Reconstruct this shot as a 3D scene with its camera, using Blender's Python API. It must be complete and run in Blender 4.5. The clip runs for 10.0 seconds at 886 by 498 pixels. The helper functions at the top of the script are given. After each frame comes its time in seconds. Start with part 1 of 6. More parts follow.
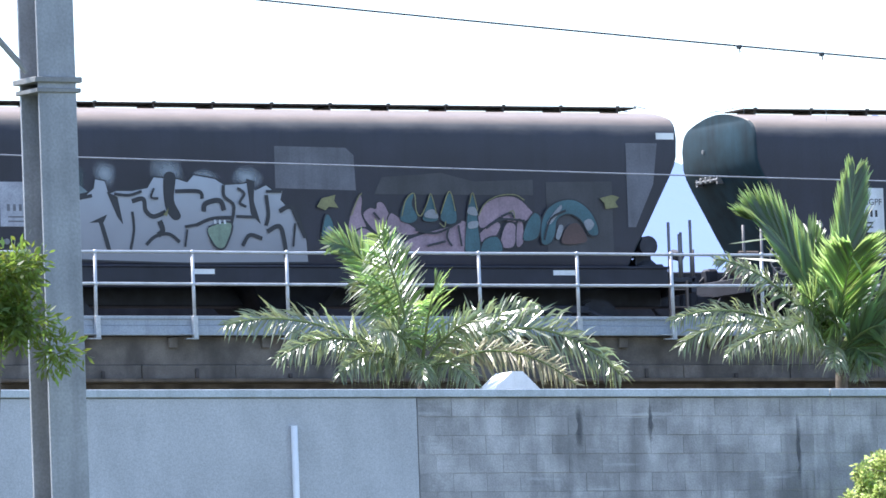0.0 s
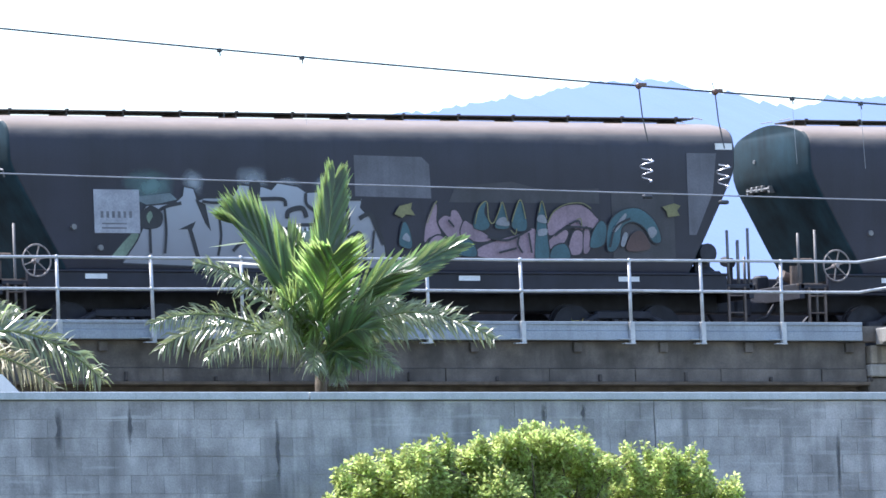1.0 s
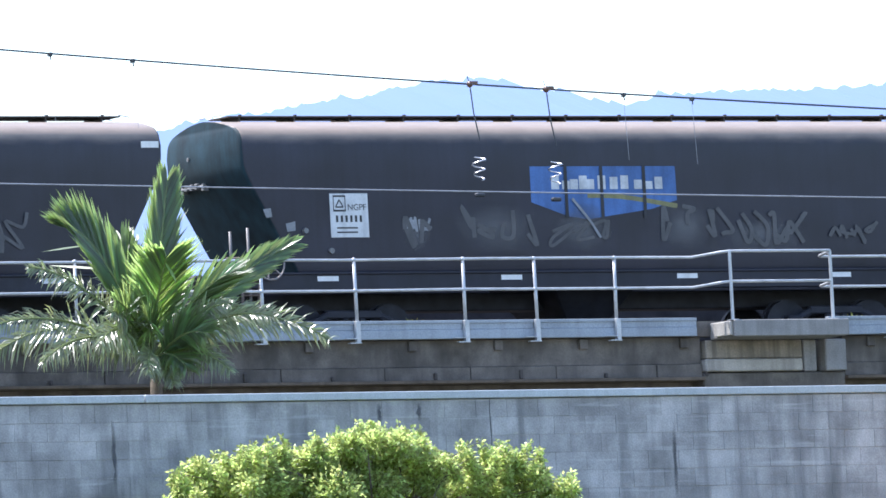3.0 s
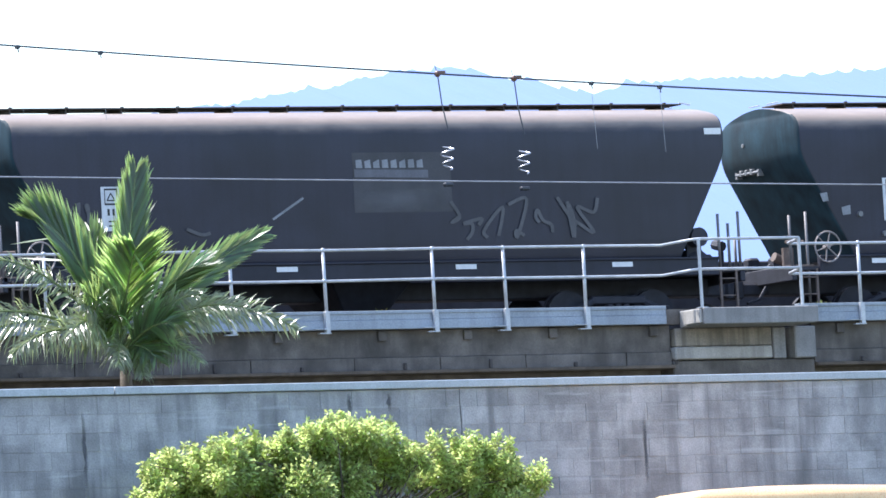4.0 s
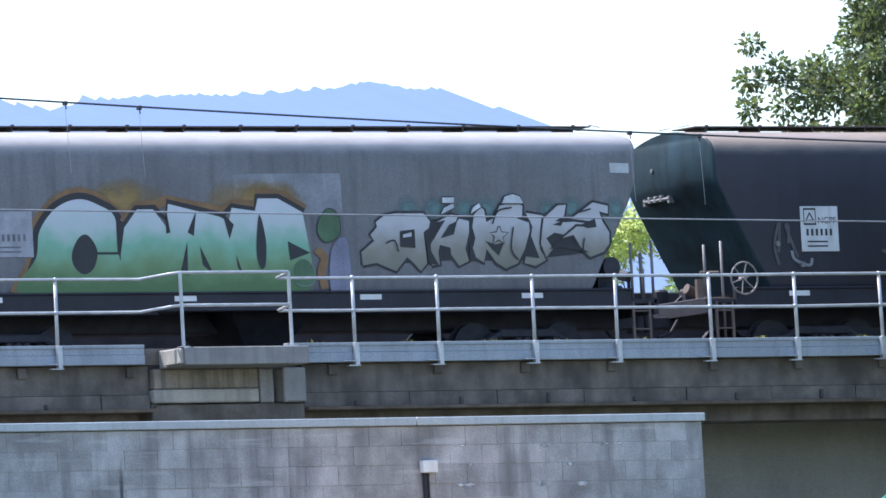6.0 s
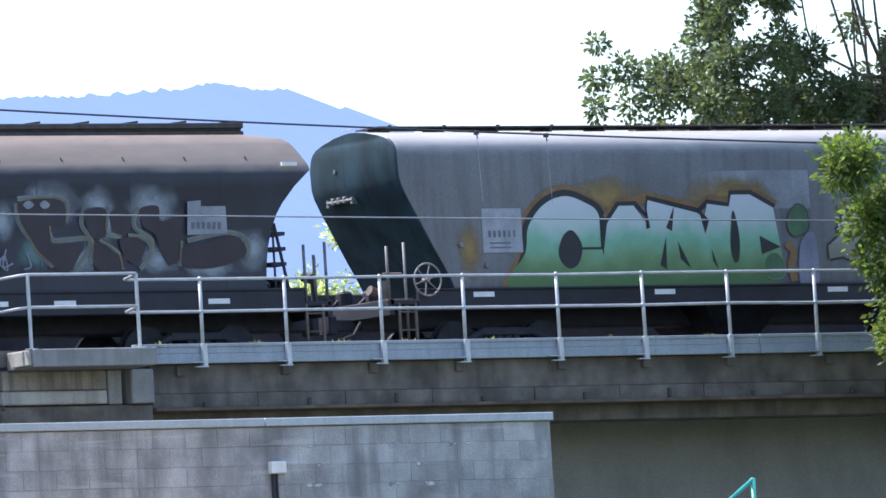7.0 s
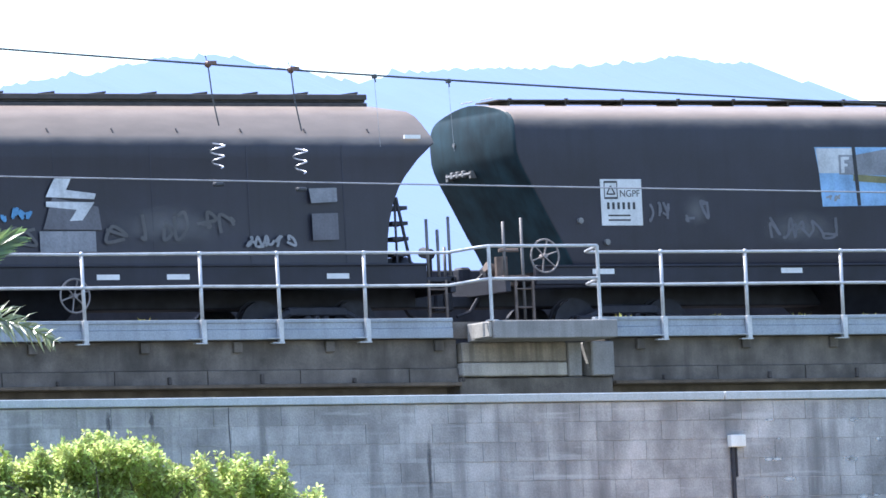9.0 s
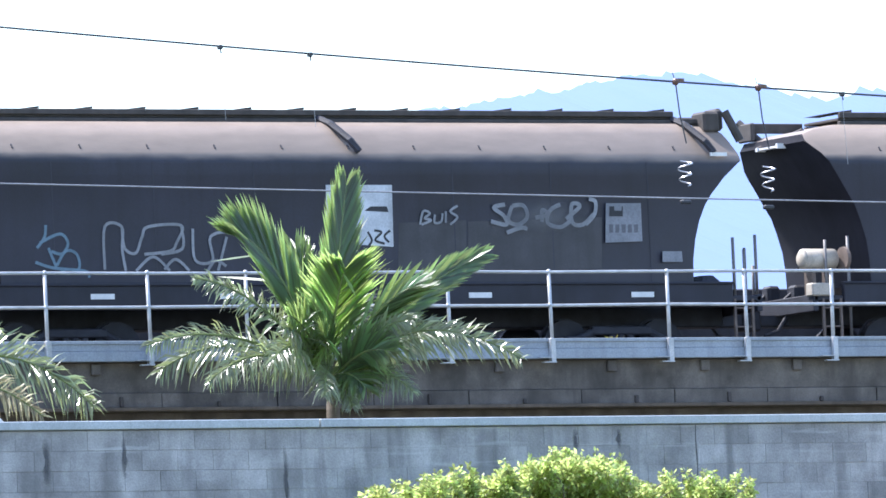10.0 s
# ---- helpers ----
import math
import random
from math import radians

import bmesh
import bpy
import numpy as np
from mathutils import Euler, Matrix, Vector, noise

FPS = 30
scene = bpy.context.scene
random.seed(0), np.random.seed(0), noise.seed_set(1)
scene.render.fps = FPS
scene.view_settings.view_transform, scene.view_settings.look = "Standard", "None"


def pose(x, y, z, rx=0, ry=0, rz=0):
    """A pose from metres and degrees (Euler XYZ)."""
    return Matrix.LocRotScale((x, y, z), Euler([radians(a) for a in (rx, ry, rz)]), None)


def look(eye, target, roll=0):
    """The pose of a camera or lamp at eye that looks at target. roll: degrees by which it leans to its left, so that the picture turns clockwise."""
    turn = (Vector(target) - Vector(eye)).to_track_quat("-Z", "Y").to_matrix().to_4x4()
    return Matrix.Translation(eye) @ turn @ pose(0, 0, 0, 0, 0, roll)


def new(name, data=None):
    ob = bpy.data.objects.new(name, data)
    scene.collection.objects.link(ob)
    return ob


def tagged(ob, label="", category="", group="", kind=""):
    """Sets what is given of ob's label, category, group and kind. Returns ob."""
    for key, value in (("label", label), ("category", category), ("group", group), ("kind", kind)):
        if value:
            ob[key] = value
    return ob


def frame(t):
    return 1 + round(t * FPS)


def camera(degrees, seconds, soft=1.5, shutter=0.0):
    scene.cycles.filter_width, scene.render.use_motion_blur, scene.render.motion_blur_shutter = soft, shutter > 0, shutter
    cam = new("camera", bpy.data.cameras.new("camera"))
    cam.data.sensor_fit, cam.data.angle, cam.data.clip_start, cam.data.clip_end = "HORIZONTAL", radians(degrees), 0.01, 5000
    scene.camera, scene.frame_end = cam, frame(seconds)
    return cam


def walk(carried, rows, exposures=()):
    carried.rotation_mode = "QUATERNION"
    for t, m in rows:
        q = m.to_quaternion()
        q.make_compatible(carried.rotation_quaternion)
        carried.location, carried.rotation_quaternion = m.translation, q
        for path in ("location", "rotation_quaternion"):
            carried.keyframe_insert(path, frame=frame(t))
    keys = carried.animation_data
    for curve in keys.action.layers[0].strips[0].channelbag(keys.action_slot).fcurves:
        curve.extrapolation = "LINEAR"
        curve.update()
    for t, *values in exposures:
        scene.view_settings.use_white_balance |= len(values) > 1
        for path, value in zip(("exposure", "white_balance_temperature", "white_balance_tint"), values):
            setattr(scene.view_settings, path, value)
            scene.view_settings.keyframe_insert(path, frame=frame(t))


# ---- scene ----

(Given exercise):
Select the lines that carry the string "values" and copy them.

(Solution for this exercise):
    for t, *values in exposures:
        scene.view_settings.use_white_balance |= len(values) > 1
        for path, value in zip(("exposure", "white_balance_temperature", "white_balance_tint"), values):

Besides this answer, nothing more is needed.